When the group began writing the song, it was an unremarkable reggae number called “Under the Weather Girls.” The bass-and-drum groove sits at the back of the pocket, pushing confidently forward with the rolling pace of a long-wandering caravan, gleefully propelled by the eighth notes on the bass drum at the end of every phrase. As the group struggled to finish the song one day in practice, the Edge handed Bono a small slip of paper on which he’d written, “Still haven’t found what I’m looking for.” Bono read the sheet and sang the chorus as it is on the record.
The lyrics crystallize that simple idea of searching. Bono answers the album opener’s wide-eyed first line, “I want to run,” with the more pensive “I have run,” recounting his character’s endless search. Yet his pilgrim is neither worn nor weary—to him, the searching is an act of steady, joyous faith. At the end of each chorus, when Bono sings the titular line, his voice unfurls on that first high note, folding down again in calm faith on “What I’m looking for,” while the group settles back to a steady pulse.

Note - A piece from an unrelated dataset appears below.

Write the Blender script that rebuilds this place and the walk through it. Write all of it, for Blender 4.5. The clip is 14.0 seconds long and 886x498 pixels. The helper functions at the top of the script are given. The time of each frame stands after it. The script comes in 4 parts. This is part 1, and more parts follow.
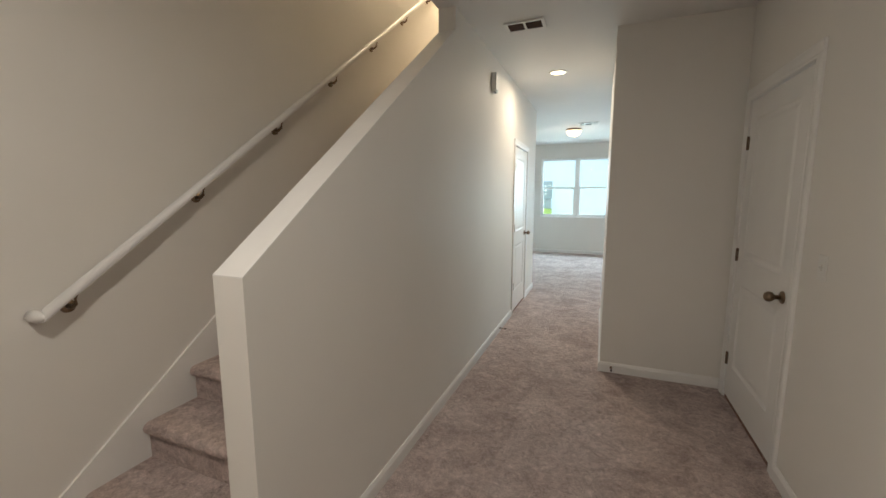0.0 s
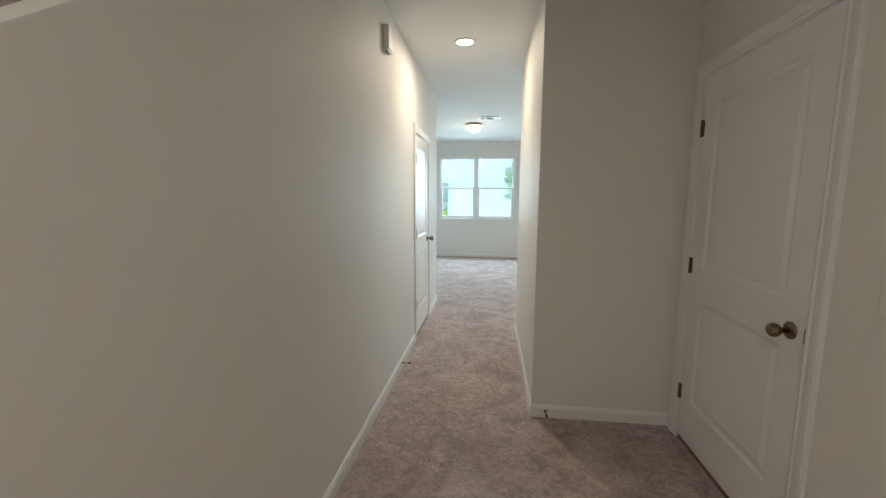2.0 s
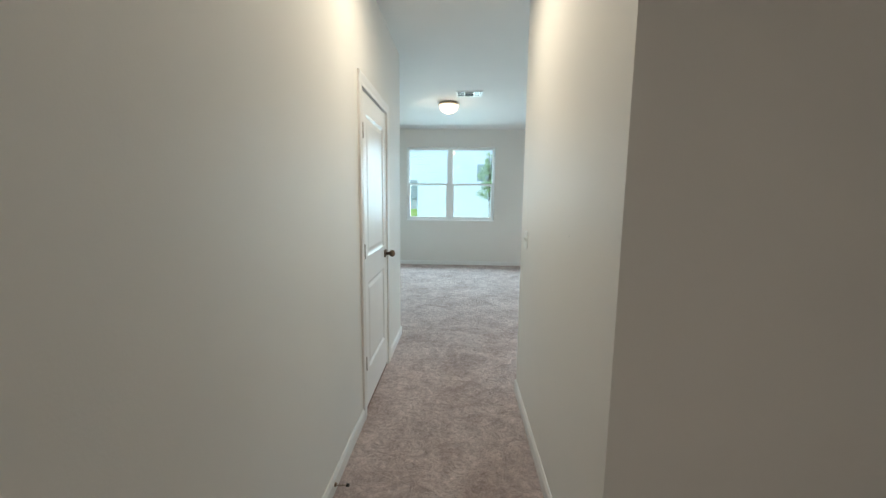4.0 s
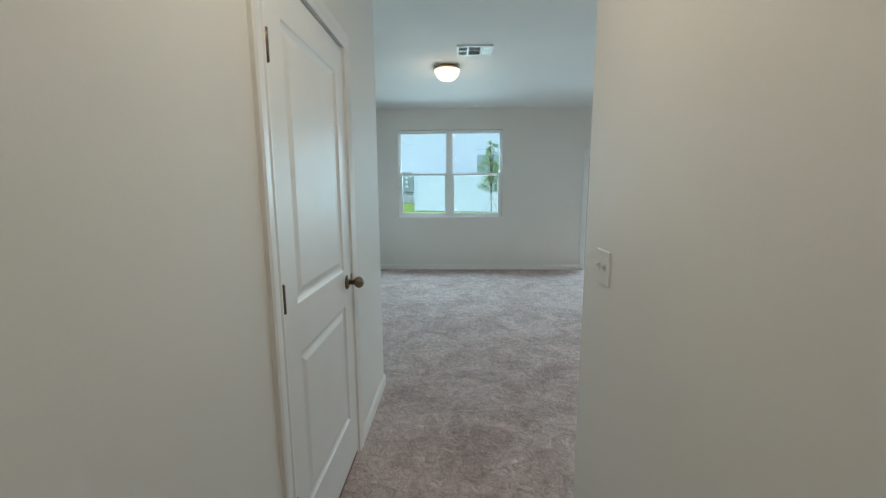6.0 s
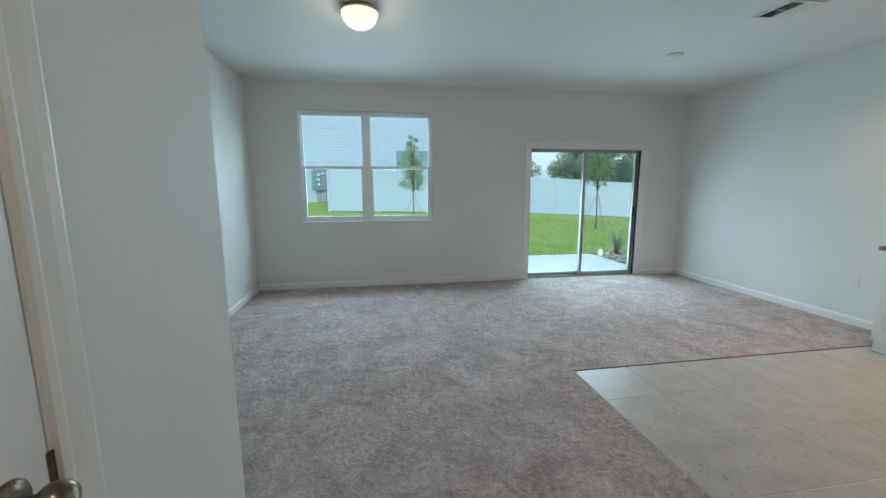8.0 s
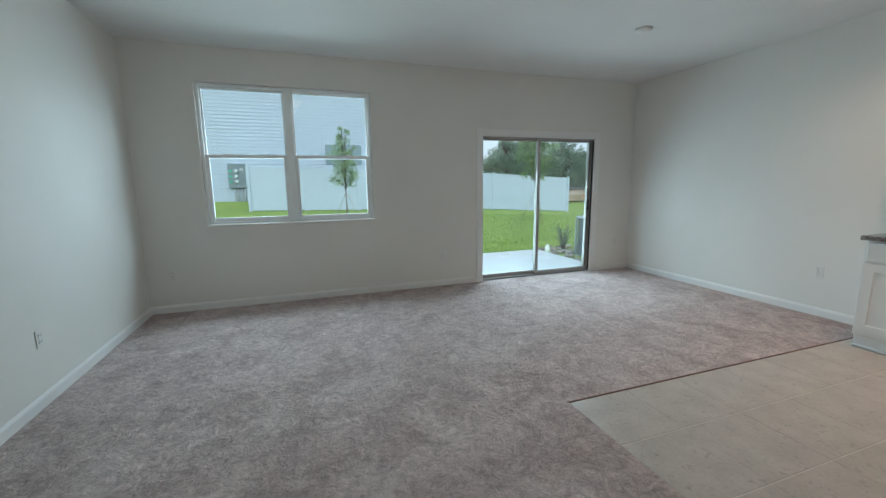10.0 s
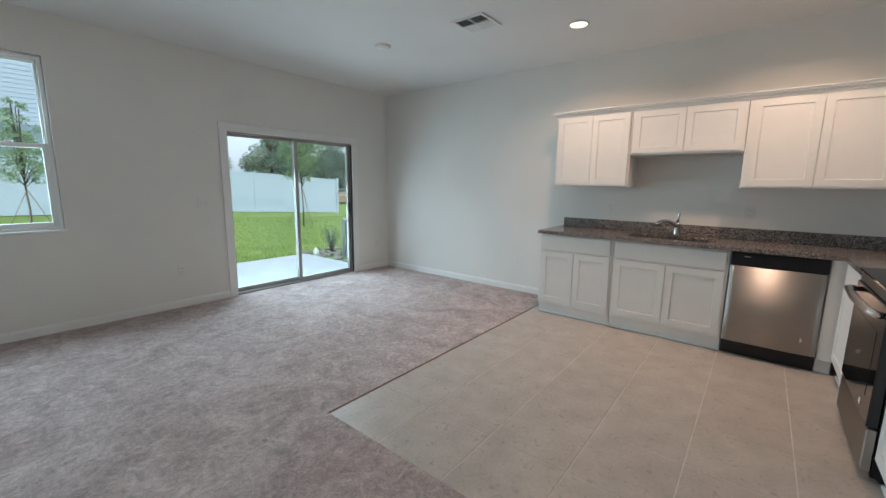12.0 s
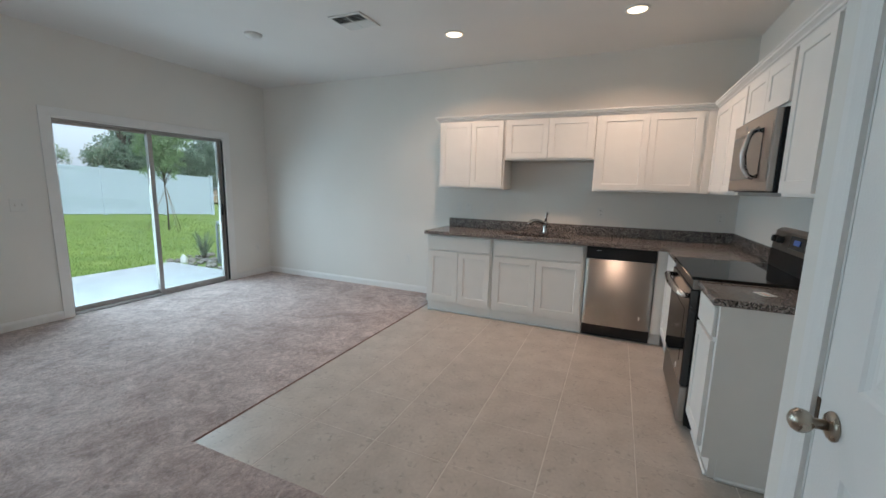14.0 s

Each verse begins with a bold assertion—“I believe in the Kingdom Come”—always conveying the same idea of confident searching. This repetition is one of the most deeply religious aspects of the song. Its spare lyrics settle with the simplicity of a religious hymn over the rhythm section’s comfortable pocket, but the Edge’s lead-guitar line perhaps best conveys its religious tone. He anchors the song with the same clear, open interval. Behind the recurring line, he laces droning root notes. When the group plays the song live, it frequently begins with a long introduction of that same pure, unadorned ringing, repeating continously like a religious chant. The chant is essential to religious music both because it allows for communal singing and because it serves as a musical route to transcendence. In the repetition of a phrase, its meaning and duration disappear, allowing the performer and listener to rise above their immediate reality. Between those echoing, repeated notes, time collapses as the song becomes a limitless wash of feeling and faith.

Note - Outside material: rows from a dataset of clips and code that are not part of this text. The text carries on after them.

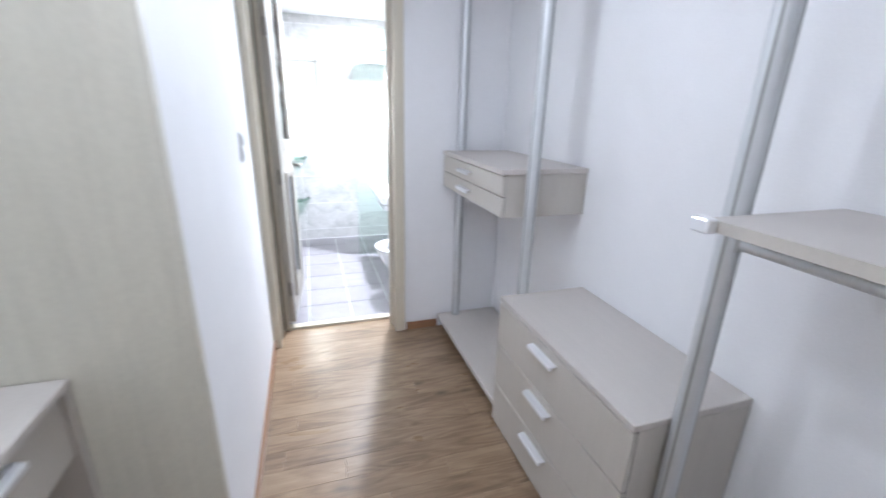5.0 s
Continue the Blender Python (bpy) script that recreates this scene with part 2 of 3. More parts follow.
# ---- mesh helpers ----
def bx(bm, x0, x1, y0, y1, z0, z1, bev=0.0, seg=1, m=None):
    v = [bm.verts.new((x, y, z)) for x in (x0, x1) for y in (y0, y1) for z in (z0, z1)]
    q = [(0, 1, 3, 2), (4, 6, 7, 5), (0, 4, 5, 1), (2, 3, 7, 6), (0, 2, 6, 4), (1, 5, 7, 3)]
    f = [bm.faces.new([v[i] for i in a]) for a in q]
    if bev:
        e = list({ed for fa in f for ed in fa.edges})
        r = bmesh.ops.bevel(bm, geom=e, offset=bev, segments=seg, affect="EDGES", profile=0.5)
        v = list({w for w in r["verts"]} | {w for w in v if w.is_valid})
    if m is not None:
        bmesh.ops.transform(bm, matrix=m, verts=[w for w in v if w.is_valid])
    return bm


def box(*a, **k):
    return bx(bmesh.new(), *a, **k)


def tube(bm, a, b, r, seg=20, r2=None):
    a, b = Vector(a), Vector(b)
    mt = Matrix.Translation((a + b) / 2) @ (b - a).to_track_quat("Z", "Y").to_matrix().to_4x4()
    bmesh.ops.create_cone(bm, cap_ends=True, segments=seg, radius1=r, radius2=r if r2 is None else r2, depth=(b - a).length, matrix=mt)
    return bm


def rod(pts, r, seg=10):
    """A round bar along the points."""
    bm = bmesh.new()
    pts = [Vector(p) for p in pts]
    rings = []
    for i, p in enumerate(pts):
        d = (pts[min(i + 1, len(pts) - 1)] - pts[max(i - 1, 0)]).normalized()
        q = d.to_track_quat("Z", "Y")
        rings.append([bm.verts.new(p + q @ Vector((r * math.cos(k * math.tau / seg), r * math.sin(k * math.tau / seg), 0))) for k in range(seg)])
    for a, b in zip(rings, rings[1:]):
        for k in range(seg):
            bm.faces.new((a[k], a[(k + 1) % seg], b[(k + 1) % seg], b[k]))
    bm.faces.new(rings[0][::-1])
    bm.faces.new(rings[-1])
    return bm


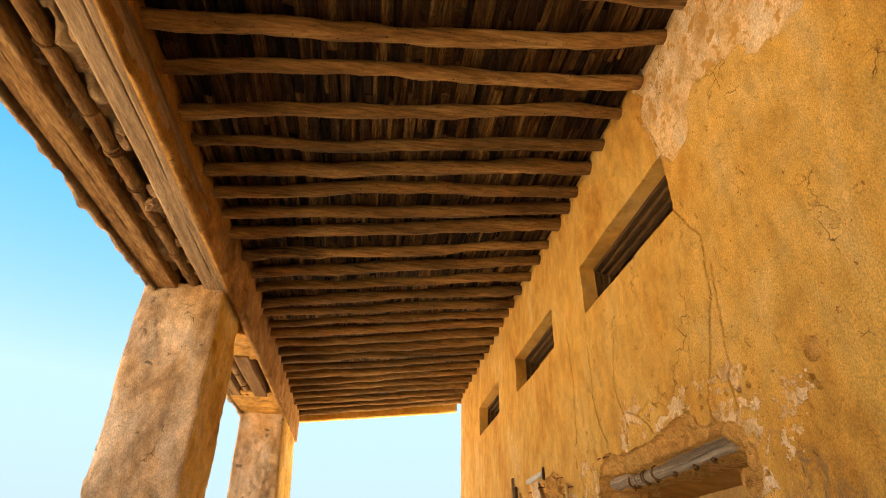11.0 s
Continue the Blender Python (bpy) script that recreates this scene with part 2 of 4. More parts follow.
CEMENT = material("veranda_floor", [(0.34, 0.25, 0.16), (0.44, 0.33, 0.21)], 0.8, 0.03, bump=0.3)
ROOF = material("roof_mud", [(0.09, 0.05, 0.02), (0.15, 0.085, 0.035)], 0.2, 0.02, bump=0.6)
IRON = material("rusty_iron", [(0.06, 0.035, 0.022), (0.14, 0.075, 0.04)], 0.03, 0.006, roughness=0.8, bump=0.6, metallic=0.4, depth=0.003)


# ---- mesh helpers ----
def mesh_from(name, verts, quads, mats, index=None, smooth=True):
    """A mesh of quads from arrays."""
    verts, quads = np.asarray(verts, np.float32), np.asarray(quads, np.int32)
    me = bpy.data.meshes.new(name)
    me.vertices.add(len(verts))
    me.vertices.foreach_set("co", verts.ravel())
    me.loops.add(quads.size)
    me.loops.foreach_set("vertex_index", quads.ravel())
    me.polygons.add(len(quads))
    me.polygons.foreach_set("loop_start", np.arange(0, quads.size, 4, dtype=np.int32))
    for m in (mats if isinstance(mats, (list, tuple)) else [mats]):
        me.materials.append(m)
    if index is not None:
        me.polygons.foreach_set("material_index", np.asarray(index, np.int32))
    me.polygons.foreach_set("use_smooth", np.full(len(quads), smooth))
    me.update(calc_edges=True)
    me.validate()
    return me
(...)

While writing the 1984 album “The Unforgettable Fire,” Bono became fixated on the line from Jewish poet Paul Celan’s “Meridian” speech, “Poetry is a sort of homecoming.” This prompted him to write “A Sort of Homecoming,” but that same sentiment is evident throughout U2’s most religious music. “You don’t become an ‘artist’ unless you’ve got something missing somewhere,” Bono once said. “Blaise Pascal called it a God-shaped hole.” In this equation, music and religion form the otherwise absent parts whose discovery make someone whole. A home is a place where everything can be understood, a place made by people so they can know and love each other. Coming home, then, is a joyful experience, and it is this sort of conflated physical and spiritual fulfillment that “Still Haven’t” describes—a yearning for a place that will make the searcher whole and for the love he’ll find there.
Yet in the song, it’s not clear if such a place can be reached. If Bono’s character runs, crawls, and climbs but still can’t find what he’s looking for, then it is miraculous that the song seems so free from doubt. The unfulfilled journey and quest are so central to U2’s joy because they are at the core of faith: a journey from the known into hopeful unknowables. In the search, all possibilities remain—those of returning, of starting anew, of changing one’s self or one’s world.
The simple act of looking for something means that it is real, if not yet tangible to the searcher. Optimism, hope, persistence, and joy are the motives of an endless searching that can become itself a fulfillment and arrival. So it is that a chorus of “I still haven’t found what I’m looking for,” can be raised with such hope, such a joy of searching. Even if there is no end to this journey, only within the search do all outcomes remain—blessed by eternal angels, made real through faith.